### What to produce:
Copy out each line that has "recreates" in it.

### Input rows:

START

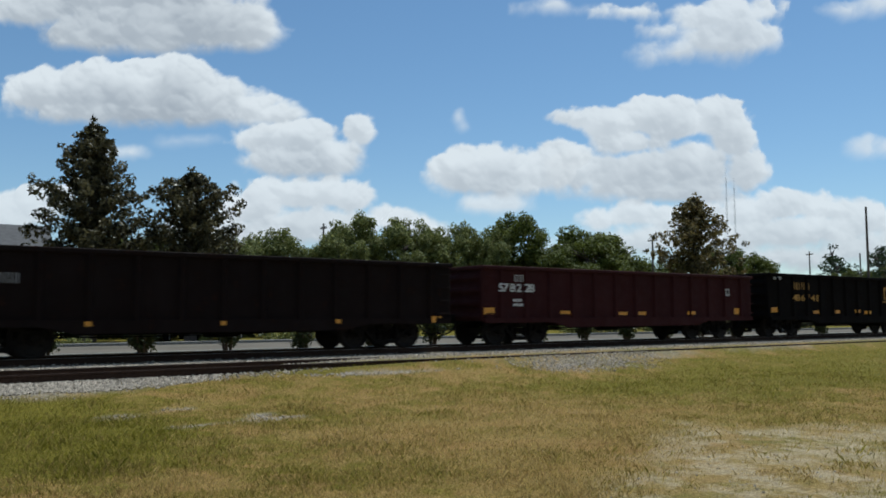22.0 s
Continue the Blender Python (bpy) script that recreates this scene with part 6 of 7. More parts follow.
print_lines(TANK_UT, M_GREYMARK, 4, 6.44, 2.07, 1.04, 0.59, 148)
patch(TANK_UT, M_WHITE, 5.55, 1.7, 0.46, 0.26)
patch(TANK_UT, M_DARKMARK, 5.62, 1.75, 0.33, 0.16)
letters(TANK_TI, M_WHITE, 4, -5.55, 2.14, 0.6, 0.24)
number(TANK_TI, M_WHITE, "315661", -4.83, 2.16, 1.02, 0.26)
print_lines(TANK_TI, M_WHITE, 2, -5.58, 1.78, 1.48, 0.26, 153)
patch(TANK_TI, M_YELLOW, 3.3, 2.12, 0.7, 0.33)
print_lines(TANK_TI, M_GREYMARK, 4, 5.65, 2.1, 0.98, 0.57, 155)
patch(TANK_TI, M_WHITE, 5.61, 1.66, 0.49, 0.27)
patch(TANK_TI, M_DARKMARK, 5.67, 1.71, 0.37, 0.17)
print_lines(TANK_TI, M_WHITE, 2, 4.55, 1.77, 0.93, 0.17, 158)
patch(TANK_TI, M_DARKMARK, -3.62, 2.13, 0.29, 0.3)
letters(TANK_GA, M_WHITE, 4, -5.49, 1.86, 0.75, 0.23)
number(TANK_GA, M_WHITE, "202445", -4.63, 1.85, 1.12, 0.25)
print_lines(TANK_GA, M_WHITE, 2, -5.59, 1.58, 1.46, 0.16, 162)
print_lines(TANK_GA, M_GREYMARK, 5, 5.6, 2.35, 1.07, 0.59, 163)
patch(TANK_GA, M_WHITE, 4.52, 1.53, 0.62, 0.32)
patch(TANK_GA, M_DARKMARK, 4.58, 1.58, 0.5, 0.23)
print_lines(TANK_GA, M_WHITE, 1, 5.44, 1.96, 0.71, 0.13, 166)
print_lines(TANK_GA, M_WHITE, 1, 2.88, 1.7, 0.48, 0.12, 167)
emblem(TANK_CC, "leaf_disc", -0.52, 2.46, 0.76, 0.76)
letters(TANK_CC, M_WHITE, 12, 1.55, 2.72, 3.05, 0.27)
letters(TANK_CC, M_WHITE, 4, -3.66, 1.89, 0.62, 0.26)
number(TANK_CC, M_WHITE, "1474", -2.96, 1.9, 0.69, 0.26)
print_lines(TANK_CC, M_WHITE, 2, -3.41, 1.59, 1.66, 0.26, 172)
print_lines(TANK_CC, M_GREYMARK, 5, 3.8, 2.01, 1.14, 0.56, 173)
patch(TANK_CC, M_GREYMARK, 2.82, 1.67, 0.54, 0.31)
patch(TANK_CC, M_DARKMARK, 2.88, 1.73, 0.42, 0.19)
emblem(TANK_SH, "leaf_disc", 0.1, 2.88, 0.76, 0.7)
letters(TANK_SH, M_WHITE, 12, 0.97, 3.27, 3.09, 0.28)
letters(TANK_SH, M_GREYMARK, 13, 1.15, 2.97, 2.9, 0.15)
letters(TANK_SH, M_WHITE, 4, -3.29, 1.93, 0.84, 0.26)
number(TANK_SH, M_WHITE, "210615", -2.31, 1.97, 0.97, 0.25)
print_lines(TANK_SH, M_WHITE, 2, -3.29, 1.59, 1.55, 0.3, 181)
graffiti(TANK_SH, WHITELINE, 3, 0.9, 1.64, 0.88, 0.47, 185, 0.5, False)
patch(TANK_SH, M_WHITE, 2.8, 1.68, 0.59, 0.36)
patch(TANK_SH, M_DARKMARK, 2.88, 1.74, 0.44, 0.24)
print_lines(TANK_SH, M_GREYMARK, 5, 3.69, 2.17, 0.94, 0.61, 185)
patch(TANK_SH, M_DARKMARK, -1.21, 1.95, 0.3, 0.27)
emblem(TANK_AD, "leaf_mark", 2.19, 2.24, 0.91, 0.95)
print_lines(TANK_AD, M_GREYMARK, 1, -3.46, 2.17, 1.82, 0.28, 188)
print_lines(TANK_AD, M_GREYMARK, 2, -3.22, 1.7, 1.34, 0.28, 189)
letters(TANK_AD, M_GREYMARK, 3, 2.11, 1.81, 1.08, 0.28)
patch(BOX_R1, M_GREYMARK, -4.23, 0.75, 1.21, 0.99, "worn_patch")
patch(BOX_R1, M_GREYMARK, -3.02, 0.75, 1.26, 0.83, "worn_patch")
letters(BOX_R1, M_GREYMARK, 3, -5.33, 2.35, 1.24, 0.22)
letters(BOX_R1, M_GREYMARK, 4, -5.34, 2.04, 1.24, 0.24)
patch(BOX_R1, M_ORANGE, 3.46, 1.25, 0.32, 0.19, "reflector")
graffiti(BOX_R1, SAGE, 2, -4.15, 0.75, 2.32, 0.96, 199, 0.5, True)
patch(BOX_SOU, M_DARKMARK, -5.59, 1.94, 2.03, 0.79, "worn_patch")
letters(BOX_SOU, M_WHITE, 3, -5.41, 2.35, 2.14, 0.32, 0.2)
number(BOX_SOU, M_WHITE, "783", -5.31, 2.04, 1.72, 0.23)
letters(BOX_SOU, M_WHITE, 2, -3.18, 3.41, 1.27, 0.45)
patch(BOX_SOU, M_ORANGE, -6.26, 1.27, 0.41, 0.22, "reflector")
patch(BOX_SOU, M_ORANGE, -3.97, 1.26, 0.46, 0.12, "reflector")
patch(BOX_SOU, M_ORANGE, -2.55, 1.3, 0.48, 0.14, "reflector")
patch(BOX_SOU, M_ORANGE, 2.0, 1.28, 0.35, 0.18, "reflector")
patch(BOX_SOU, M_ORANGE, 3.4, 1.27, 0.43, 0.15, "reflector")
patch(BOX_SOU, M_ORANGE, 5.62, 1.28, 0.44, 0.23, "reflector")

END
START

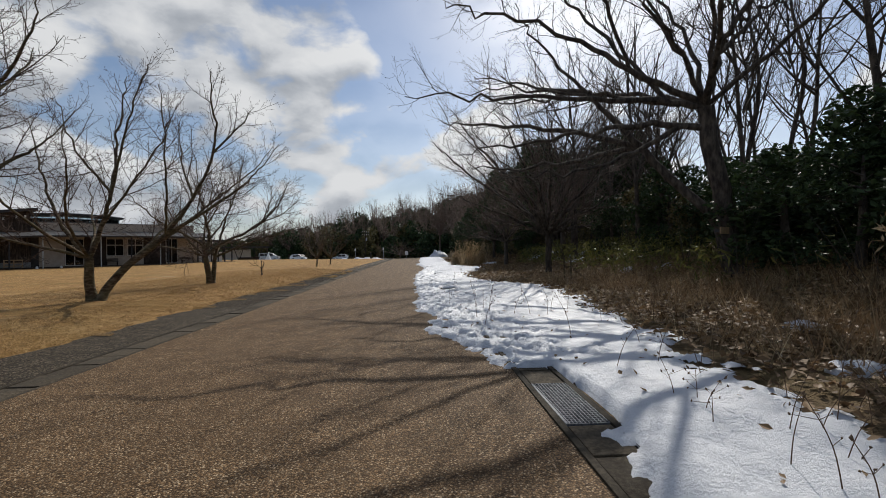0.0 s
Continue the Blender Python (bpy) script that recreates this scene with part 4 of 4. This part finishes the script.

END

### The response:
Continue the Blender Python (bpy) script that recreates this scene with part 6 of 7. More parts follow.
Continue the Blender Python (bpy) script that recreates this scene with part 4 of 4. This part finishes the script.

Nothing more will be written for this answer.